The interaction, though it was a few weeks ago now, has been a good reminder me for me to be eager to do good.  Not just to do good, but to be eager to do good!  I went back to 1 Peter 3 to do a refresh of that lesson.  It is so easy to sit back and wait first to see if someone else will offer a seat before I do.  After all, they might not be as tired as I am, or they might not be carrying a laptop, handbag and lunch bag.  But in waiting to do good, I'm missing the spirit of what the Bible teaches!


"Finally, all of you, live in harmony with one another; be sympathetic, love as brothers, be compassionate and humble. Do not repay evil with evil or insult with insult, but with blessing, because to this you were called so that you may inherit a blessing. For,
“Whoever would love life
and see good days
must keep his tongue from evil
and his lips from deceitful speech.
He must turn from evil and do good;
he must seek peace and pursue it.
For the eyes of the Lord are on the righteous
and his ears are attentive to their prayer,
but the face of the Lord is against those who do evil.”
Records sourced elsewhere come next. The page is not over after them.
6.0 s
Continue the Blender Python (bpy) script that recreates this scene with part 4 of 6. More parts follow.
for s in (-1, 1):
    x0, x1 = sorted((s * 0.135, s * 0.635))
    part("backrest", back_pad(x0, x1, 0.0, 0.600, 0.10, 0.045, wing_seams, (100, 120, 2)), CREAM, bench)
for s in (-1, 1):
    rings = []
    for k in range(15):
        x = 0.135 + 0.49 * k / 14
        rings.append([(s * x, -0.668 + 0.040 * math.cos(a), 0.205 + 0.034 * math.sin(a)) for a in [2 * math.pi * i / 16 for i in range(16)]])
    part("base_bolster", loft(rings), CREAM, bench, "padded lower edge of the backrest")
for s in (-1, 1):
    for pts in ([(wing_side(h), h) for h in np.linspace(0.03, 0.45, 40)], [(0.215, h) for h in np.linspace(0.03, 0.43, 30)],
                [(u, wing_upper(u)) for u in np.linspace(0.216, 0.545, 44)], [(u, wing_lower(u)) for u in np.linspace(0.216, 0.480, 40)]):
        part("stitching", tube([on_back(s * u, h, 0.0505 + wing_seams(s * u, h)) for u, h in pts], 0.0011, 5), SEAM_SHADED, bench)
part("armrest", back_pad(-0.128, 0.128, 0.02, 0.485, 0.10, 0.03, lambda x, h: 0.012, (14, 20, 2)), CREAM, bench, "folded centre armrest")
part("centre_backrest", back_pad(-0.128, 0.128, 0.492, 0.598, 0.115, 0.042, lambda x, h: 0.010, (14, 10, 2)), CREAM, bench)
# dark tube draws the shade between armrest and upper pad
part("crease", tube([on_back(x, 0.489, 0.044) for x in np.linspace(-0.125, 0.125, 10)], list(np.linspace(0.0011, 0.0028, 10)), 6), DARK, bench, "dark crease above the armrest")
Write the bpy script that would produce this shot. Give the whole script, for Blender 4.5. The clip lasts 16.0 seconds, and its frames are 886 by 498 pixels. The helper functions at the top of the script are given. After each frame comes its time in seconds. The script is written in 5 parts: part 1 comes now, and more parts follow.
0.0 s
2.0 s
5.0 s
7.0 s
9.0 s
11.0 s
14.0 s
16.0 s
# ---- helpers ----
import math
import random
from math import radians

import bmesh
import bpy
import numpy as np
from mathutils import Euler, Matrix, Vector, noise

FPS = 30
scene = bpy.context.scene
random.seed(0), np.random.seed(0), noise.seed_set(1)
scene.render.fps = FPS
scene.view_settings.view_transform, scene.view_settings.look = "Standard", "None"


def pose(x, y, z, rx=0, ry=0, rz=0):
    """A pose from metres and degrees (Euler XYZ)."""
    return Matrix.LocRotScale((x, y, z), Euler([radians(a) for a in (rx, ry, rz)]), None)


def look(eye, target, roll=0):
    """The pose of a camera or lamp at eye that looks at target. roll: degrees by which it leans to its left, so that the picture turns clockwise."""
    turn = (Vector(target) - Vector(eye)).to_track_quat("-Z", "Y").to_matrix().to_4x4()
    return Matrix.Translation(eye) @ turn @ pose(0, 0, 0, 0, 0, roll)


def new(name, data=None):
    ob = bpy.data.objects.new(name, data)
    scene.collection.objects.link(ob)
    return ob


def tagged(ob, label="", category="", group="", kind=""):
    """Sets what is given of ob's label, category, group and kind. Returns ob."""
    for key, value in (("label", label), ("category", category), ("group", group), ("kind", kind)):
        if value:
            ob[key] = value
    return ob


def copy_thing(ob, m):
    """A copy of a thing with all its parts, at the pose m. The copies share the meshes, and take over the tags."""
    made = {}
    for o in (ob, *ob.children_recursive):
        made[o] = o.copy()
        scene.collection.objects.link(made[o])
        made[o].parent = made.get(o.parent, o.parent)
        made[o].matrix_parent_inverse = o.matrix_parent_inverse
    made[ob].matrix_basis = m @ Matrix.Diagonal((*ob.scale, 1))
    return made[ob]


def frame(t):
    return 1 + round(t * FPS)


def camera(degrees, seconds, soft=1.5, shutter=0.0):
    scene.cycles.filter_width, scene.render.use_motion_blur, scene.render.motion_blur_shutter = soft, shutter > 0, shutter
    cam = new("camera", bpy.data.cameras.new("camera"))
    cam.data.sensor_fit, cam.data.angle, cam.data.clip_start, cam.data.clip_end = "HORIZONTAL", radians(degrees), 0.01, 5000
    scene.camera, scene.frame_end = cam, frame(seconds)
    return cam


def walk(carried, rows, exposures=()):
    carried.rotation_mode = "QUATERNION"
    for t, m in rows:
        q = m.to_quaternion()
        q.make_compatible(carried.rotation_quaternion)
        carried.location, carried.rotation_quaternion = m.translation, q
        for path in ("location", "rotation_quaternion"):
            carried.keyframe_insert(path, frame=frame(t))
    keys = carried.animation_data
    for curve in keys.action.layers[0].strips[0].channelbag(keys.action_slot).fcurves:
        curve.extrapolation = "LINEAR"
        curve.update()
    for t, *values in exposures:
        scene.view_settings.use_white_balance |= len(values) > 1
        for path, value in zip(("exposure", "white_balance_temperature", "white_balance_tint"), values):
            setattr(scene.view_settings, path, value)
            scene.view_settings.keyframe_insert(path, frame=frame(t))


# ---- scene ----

Who is going to harm you if you are eager to do good? But even if you should suffer for what is right, you are blessed. “Do not fear what they fearb; do not be frightened.”  But in your hearts set apart Christ as Lord. Always be prepared to give an answer to everyone who asks you to give the reason for the hope that you have. But do this with gentleness and respect, keeping a clear conscience, so that those who speak maliciously against your good behavior in Christ may be ashamed of their slander. It is better, if it is God’s will, to suffer for doing good than for doing evil."